Recorded data ▸

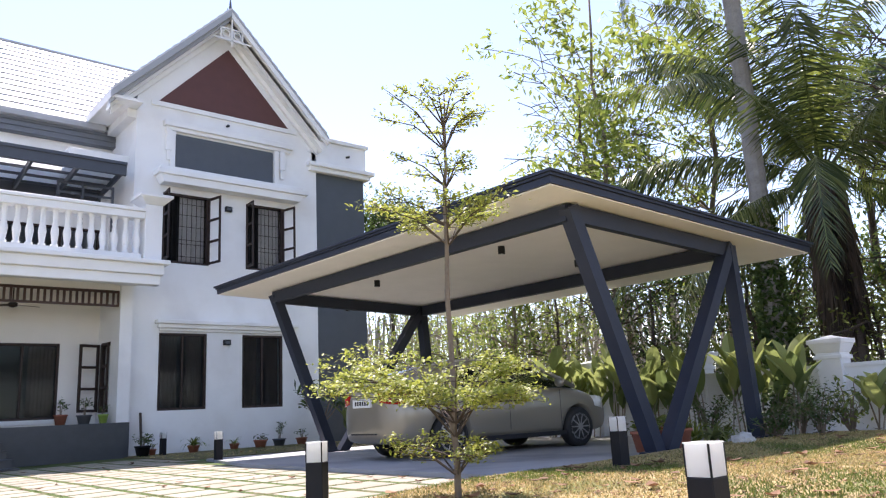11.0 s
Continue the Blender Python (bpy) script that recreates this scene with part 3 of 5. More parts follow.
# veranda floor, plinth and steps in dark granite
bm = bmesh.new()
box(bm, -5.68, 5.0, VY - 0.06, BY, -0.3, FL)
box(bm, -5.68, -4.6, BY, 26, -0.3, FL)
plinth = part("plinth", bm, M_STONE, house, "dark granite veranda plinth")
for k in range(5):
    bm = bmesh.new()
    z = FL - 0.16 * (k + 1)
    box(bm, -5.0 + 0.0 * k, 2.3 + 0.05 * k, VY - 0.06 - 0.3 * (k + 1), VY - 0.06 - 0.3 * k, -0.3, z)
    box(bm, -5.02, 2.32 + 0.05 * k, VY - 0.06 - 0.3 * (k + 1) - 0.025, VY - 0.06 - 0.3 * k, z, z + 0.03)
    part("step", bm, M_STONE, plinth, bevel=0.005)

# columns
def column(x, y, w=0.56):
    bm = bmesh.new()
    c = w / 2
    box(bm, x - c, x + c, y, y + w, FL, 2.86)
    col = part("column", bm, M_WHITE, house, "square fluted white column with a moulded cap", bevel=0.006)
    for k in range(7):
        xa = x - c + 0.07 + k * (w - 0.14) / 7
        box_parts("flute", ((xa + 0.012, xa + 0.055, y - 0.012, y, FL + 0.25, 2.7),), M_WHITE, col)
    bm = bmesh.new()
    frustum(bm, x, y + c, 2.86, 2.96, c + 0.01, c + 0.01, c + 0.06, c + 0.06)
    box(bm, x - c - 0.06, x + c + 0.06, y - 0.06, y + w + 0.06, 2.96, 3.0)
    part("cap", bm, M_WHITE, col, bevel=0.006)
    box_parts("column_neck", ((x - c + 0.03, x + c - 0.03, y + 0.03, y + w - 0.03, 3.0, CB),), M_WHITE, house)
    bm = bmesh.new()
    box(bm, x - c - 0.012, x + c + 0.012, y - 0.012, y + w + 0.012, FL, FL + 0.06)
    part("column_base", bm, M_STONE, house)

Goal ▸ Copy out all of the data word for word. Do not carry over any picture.

Expected answer ▸
11.0 s
Continue the Blender Python (bpy) script that recreates this scene with part 3 of 5. More parts follow.
# veranda floor, plinth and steps in dark granite
bm = bmesh.new()
box(bm, -5.68, 5.0, VY - 0.06, BY, -0.3, FL)
box(bm, -5.68, -4.6, BY, 26, -0.3, FL)
plinth = part("plinth", bm, M_STONE, house, "dark granite veranda plinth")
for k in range(5):
    bm = bmesh.new()
    z = FL - 0.16 * (k + 1)
    box(bm, -5.0 + 0.0 * k, 2.3 + 0.05 * k, VY - 0.06 - 0.3 * (k + 1), VY - 0.06 - 0.3 * k, -0.3, z)
    box(bm, -5.02, 2.32 + 0.05 * k, VY - 0.06 - 0.3 * (k + 1) - 0.025, VY - 0.06 - 0.3 * k, z, z + 0.03)
    part("step", bm, M_STONE, plinth, bevel=0.005)

# columns
def column(x, y, w=0.56):
    bm = bmesh.new()
    c = w / 2
    box(bm, x - c, x + c, y, y + w, FL, 2.86)
    col = part("column", bm, M_WHITE, house, "square fluted white column with a moulded cap", bevel=0.006)
    for k in range(7):
        xa = x - c + 0.07 + k * (w - 0.14) / 7
        box_parts("flute", ((xa + 0.012, xa + 0.055, y - 0.012, y, FL + 0.25, 2.7),), M_WHITE, col)
    bm = bmesh.new()
    frustum(bm, x, y + c, 2.86, 2.96, c + 0.01, c + 0.01, c + 0.06, c + 0.06)
    box(bm, x - c - 0.06, x + c + 0.06, y - 0.06, y + w + 0.06, 2.96, 3.0)
    part("cap", bm, M_WHITE, col, bevel=0.006)
    box_parts("column_neck", ((x - c + 0.03, x + c - 0.03, y + 0.03, y + w - 0.03, 3.0, CB),), M_WHITE, house)
    bm = bmesh.new()
    box(bm, x - c - 0.012, x + c + 0.012, y - 0.012, y + w + 0.012, FL, FL + 0.06)
    part("column_base", bm, M_STONE, house)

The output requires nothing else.